Dissertation Weekly #10

18 06 2011

The past two weeks have been void of writing.  The time has been spent scanning and drawing pottery full time.  I’m afraid the remainder of my time here might take that form.  However there are still plenty of sentences to pick from, so here we go.

The recording system used by the Tell Safut Project differed from its first five seasons to its last five seasons.
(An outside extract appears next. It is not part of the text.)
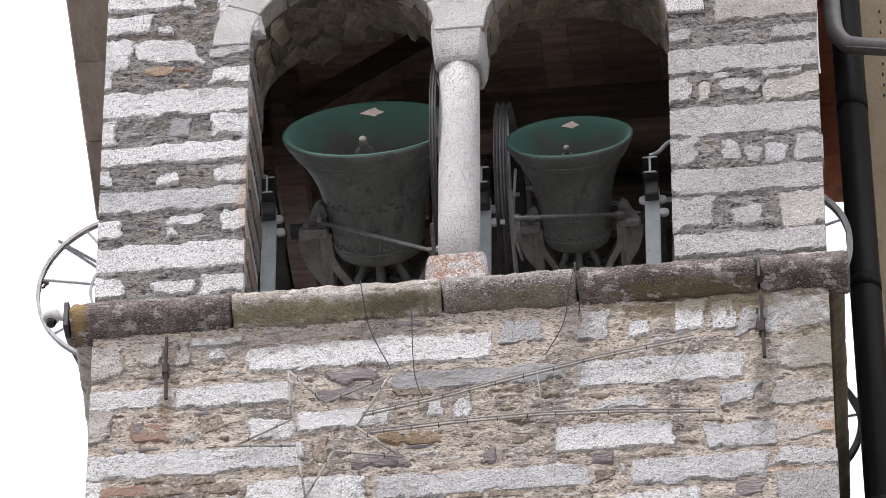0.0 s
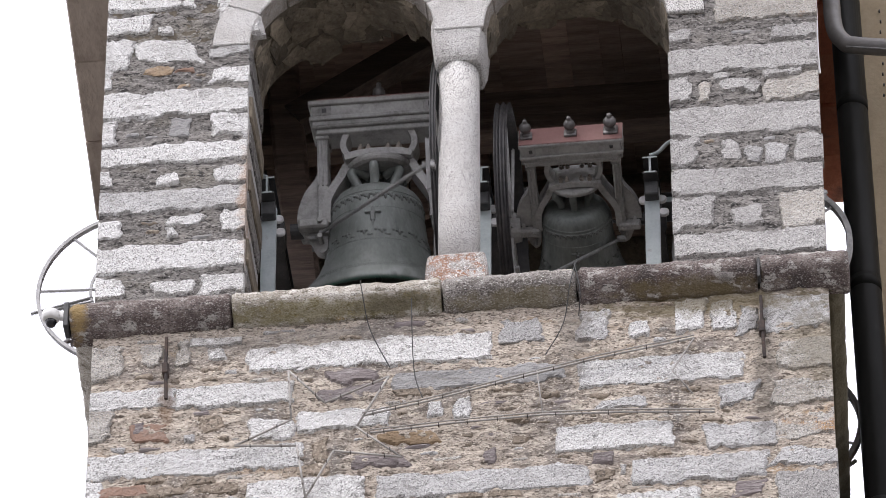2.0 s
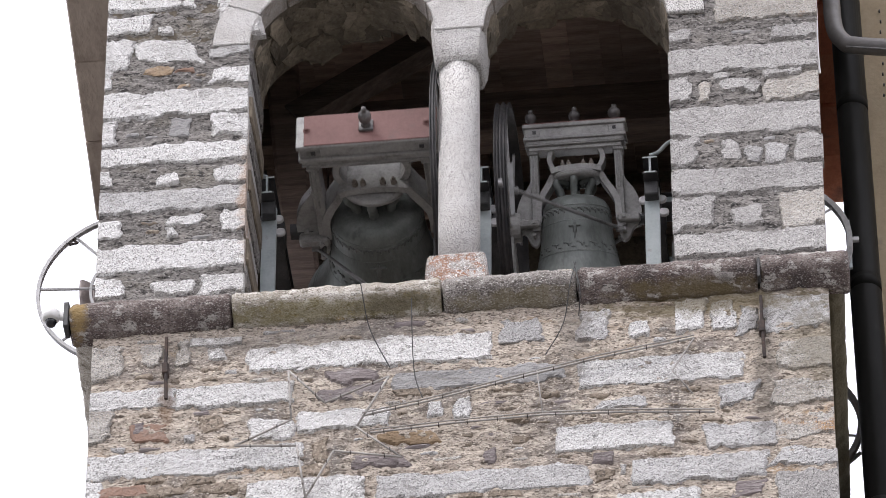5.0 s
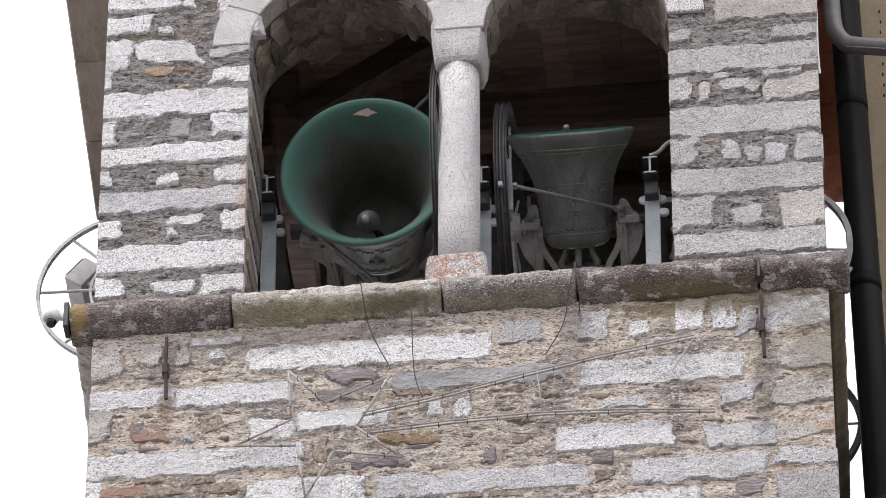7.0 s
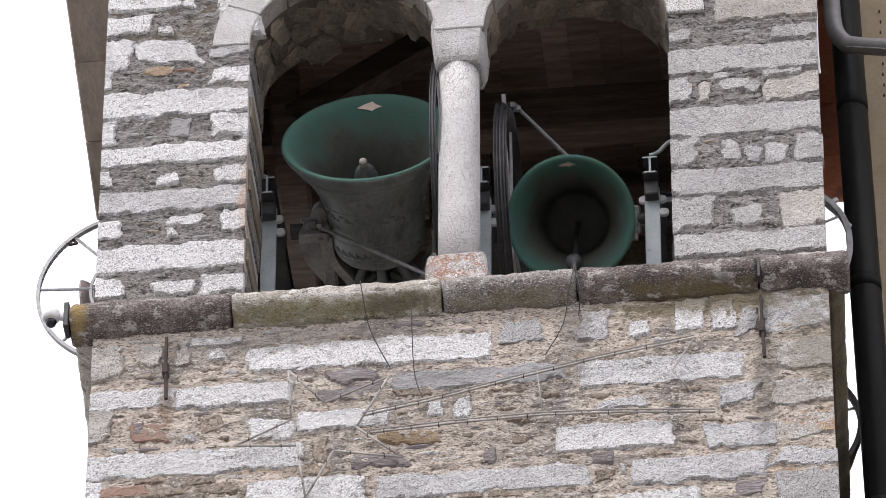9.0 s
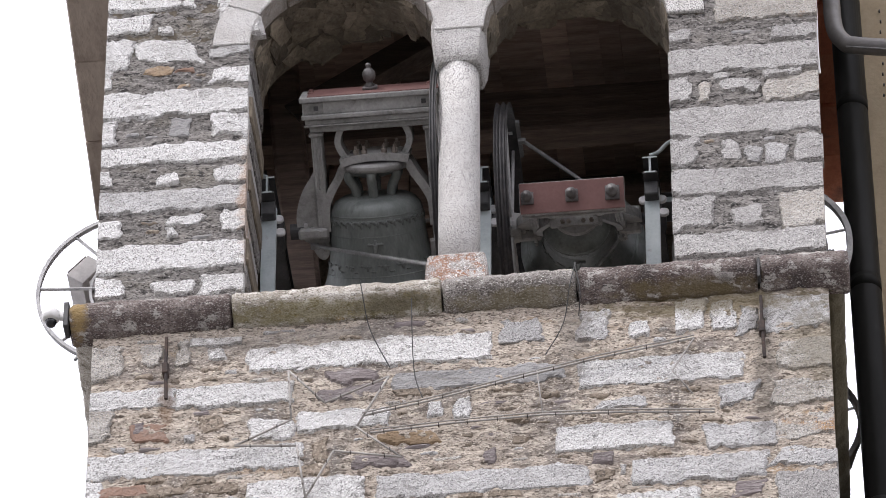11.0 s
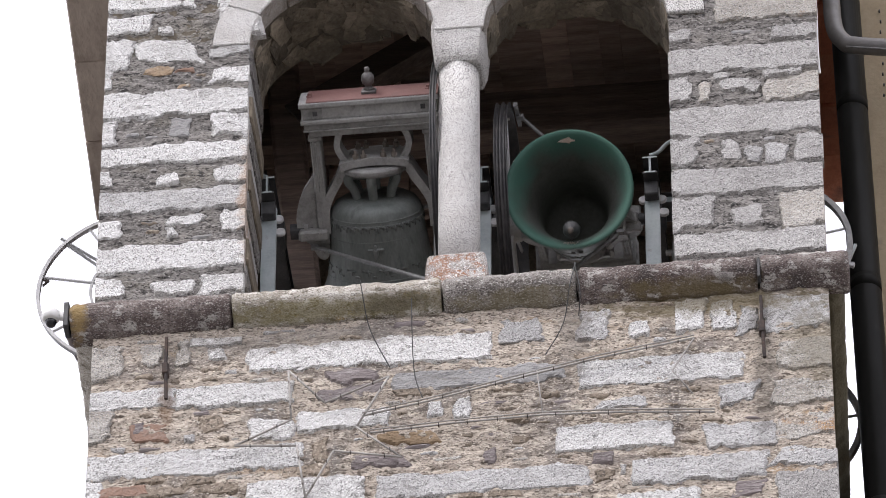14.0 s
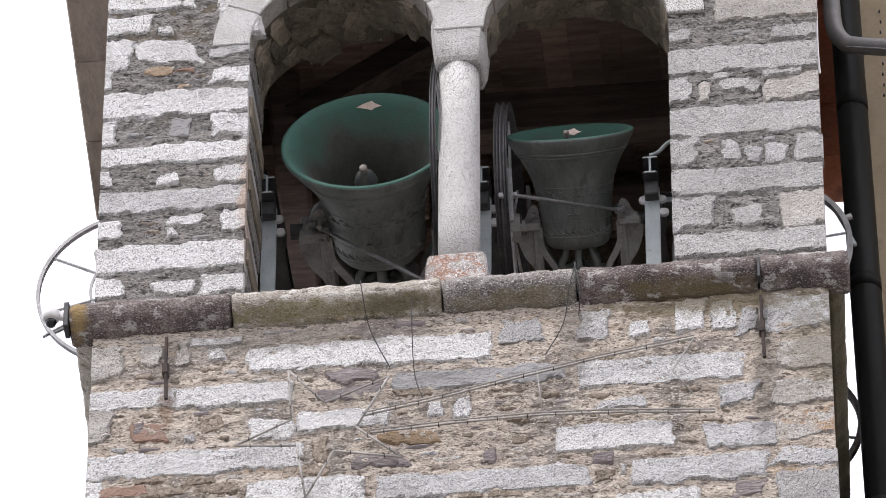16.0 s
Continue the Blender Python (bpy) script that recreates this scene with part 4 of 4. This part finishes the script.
def pendulum(period, swing):
    """One period of a free pendulum, in degrees, from its lowest reading; 400 steps."""
    a = radians(swing)
    w = 2 * math.pi / (period * agm(1.0, math.cos(a / 2)))
    n = 400
    dt = period / n
    th, om = -a, 0.0
    out = []
    for _ in range(n):
        out.append(math.degrees(th))
        for _ in range(10):
            om -= w * w * math.sin(th) * dt / 10
            th += om * dt / 10
    return out


def motions():
    for ob, cl, base, pivot, period, swing, low, bias in BELLS:
        table = pendulum(period, swing)
        at = lambda t: table[int(round(((t - low) / period % 1.0) * 400)) % 400]
        rows, rows2 = [], []
        for i in range(161):
            t = i / 10
            th = at(t) + bias
            rows.append((t, base @ pose(0, 0, 0, -th)))
            lag = at(t - 0.12)
            rows2.append((t, pose(0, 0, pivot, 27 * math.tanh(lag / 40))))
        walk(ob, rows)
        walk(cl, rows2)


# ---- downpipe and neighbouring building ----
house = tagged(new("neighbour_house"), "cream plastered building close beside the tower", "house")
bm = box(bmesh.new(), 2.13, 9.0, 1.62, 12.0, -0.86, 34.0, 0.01)
part("wall", bm, PLASTER, house)
bm = box(bmesh.new(), 2.0, 9.2, 1.3, 12.3, 34.0, 34.3, 0.02)
part("roof", bm, ROOF_STONE, house)
for k in range(9):
    part("stud", rod(bmesh.new(), (2.277 + 0.004 * (k % 2), 1.6, 30.351 - 0.085 * k), (2.277 + 0.004 * (k % 2), 1.625, 30.351 - 0.085 * k), 0.005, 8), DARK_STEEL, house)
downpipe = tagged(new("downpipe"), "dark brown painted downpipe with joints", "downpipe")
bm = bmesh.new()
lean = lambda z: 2.083 + (30.25 - z) * 0.0166
rod(bm, (lean(33.9), 1.4, 33.9), (lean(20), 1.4, 20.0), 0.088, 32)
part("pipe", bm, PIPE_DARK, downpipe, smooth=True)
part("pipe", rod(bmesh.new(), (lean(20), 1.4, 20.02), (lean(20), 1.4, -0.85), 0.086, 24), PIPE_DARK, downpipe, smooth=True)
for z in (29.35, 27.95, 26.3):
    bm = rod(bmesh.new(), (lean(z), 1.4, z), (lean(z), 1.4, z + 0.09), 0.0895, 32)
    part("collar", bm, PIPE_DARK, downpipe, smooth=True)
for x, z in ((2.045, 28.406), (2.062, 27.405), (2.089, 26.504)):
    bm = tube(bmesh.new(), smooth_line([(lean(z) - 0.07, 1.4, z), (x + 0.01, 1.39, z + 0.005), (x - 0.008, 1.385, z + 0.02)], 4), 0.007, 6)
    part("clamp_hook", bm, DARK_STEEL, downpipe)
gutter = tagged(new("gutter_elbow"), "grey zinc gutter elbow beside the downpipe", "gutter")
bm = tube(bmesh.new(), smooth_line([(2.015, 1.22, 30.6), (2.015, 1.22, 30.1), (2.025, 1.22, 29.86), (2.075, 1.22, 29.74), (2.16, 1.22, 29.7), (2.6, 1.22, 29.62)], 8), 0.05, 24)
part("elbow", bm, PIPE_GREY, gutter, smooth=True)
bm = tube(bmesh.new(), [(2.09, 1.185, 29.665), (2.6, 1.185, 29.57)], 0.006)
part("seam", bm, ROD_STEEL, gutter)

# ---- camera dome on the corner of the cornice ----
dome = tagged(new("security_camera"), "white dome camera on a bracket at the cornice corner", "camera")
bm = box(bmesh.new(), -2.118, -2.09, -0.09, 0.02, 26.76, 26.93, 0.004)
part("mounting_plate", bm, DARK_STEEL, dome)
bm = tube(bmesh.new(), smooth_line([(-2.11, -0.05, 26.85), (-2.14, -0.05, 26.865), (-2.17, -0.05, 26.885), (-2.205, -0.05, 26.875)], 5), 0.024, 14)
part("arm", bm, PLASTIC, dome, smooth=True)
bm = bmesh.new()
lathe(bm, [(0.0, 0.05), (0.03, 0.046), (0.048, 0.03), (0.05, 0.005), (0.046, -0.012), (0.038, -0.022), (0.0, -0.022)], 28, (-2.19, -0.06, 26.85))
part("housing", bm, PLASTIC, dome, smooth=True)
bm = bmesh.new()
lathe(bm, [(0.032, 0.0), (0.031, -0.018), (0.024, -0.036), (0.013, -0.045), (0.0, -0.047)], 24, (-2.19, -0.05, 26.84))
part("lens_dome", bm, GLOSS_BLACK, dome, "glossy black lens dome", True)

# ---- iron ties under the cornice ----
for x in (-1.563, 1.607):
    tie = tagged(new("iron_tie"), "rusty wrought iron wall tie with a keeper", "iron tie", "iron ties on the wall")
    part("bar", box(bmesh.new(), x - 0.008, x + 0.008, -0.05, -0.02, 26.47, 26.665, 0.003), RUSTY, tie)
    part("keeper", box(bmesh.new(), x - 0.017, x + 0.017, -0.058, 0.0, 26.4, 26.475, 0.005), RUSTY, tie)
    part("pin", rod(bmesh.new(), (x + 0.002, -0.045, 26.47), (x + 0.008, -0.035, 26.23), 0.01, 8), RUSTY, tie)
part_key = tagged(new("iron_key"), "small black iron wedge at a cornice joint", "iron tie")
part("wedge", box(bmesh.new(), 1.597, 1.612, -0.113, -0.05, 26.74, 26.87, 0.003), DARK_STEEL, part_key)

# ---- light star with a tail, of thin tubes ----
star = tagged(new("star_decoration"), "grey tubular comet star frame fixed to the wall", "decoration")
Y = -0.055


def limb(name, pts, r=0.006):
    bm = tube(bmesh.new(), [(x, Y, z) for x, z in pts], r, 7)
    return part(name, bm, TUBE, star, smooth=True)


def clips(a, b, n):
    for i in range(n):
        f = (i + 0.5) / n
        x, z = a[0] + (b[0] - a[0]) * f, a[1] + (b[1] - a[1]) * f
        part("clip", box(bmesh.new(), x - 0.0022, x + 0.0022, Y - 0.009, Y + 0.009, z - 0.008, z + 0.008), RUSTY, star)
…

During its first five seasons a simple recording form was used, which was a variation of the forms created for the Tell Heshbon excavations carried out by Andrews University in the 1960’s and 1970’s.  This form included basic information such as “progress of excavation” and “locus description” allowing for narrative recording.  There was also a second sheet for “associated pottery.” During the second five seasons the Tell Safut Project used a version of the Madaba Plains Project recording notebook designed by Larry Herr.  Unlike the old forms, these new forms contained many detailed prompts for filling out data.  Unfortunately if the person filling out the information isn’t properly trained or properly supervised errors occur and details are left out.  These things happened repeatedly in the excavation notebooks.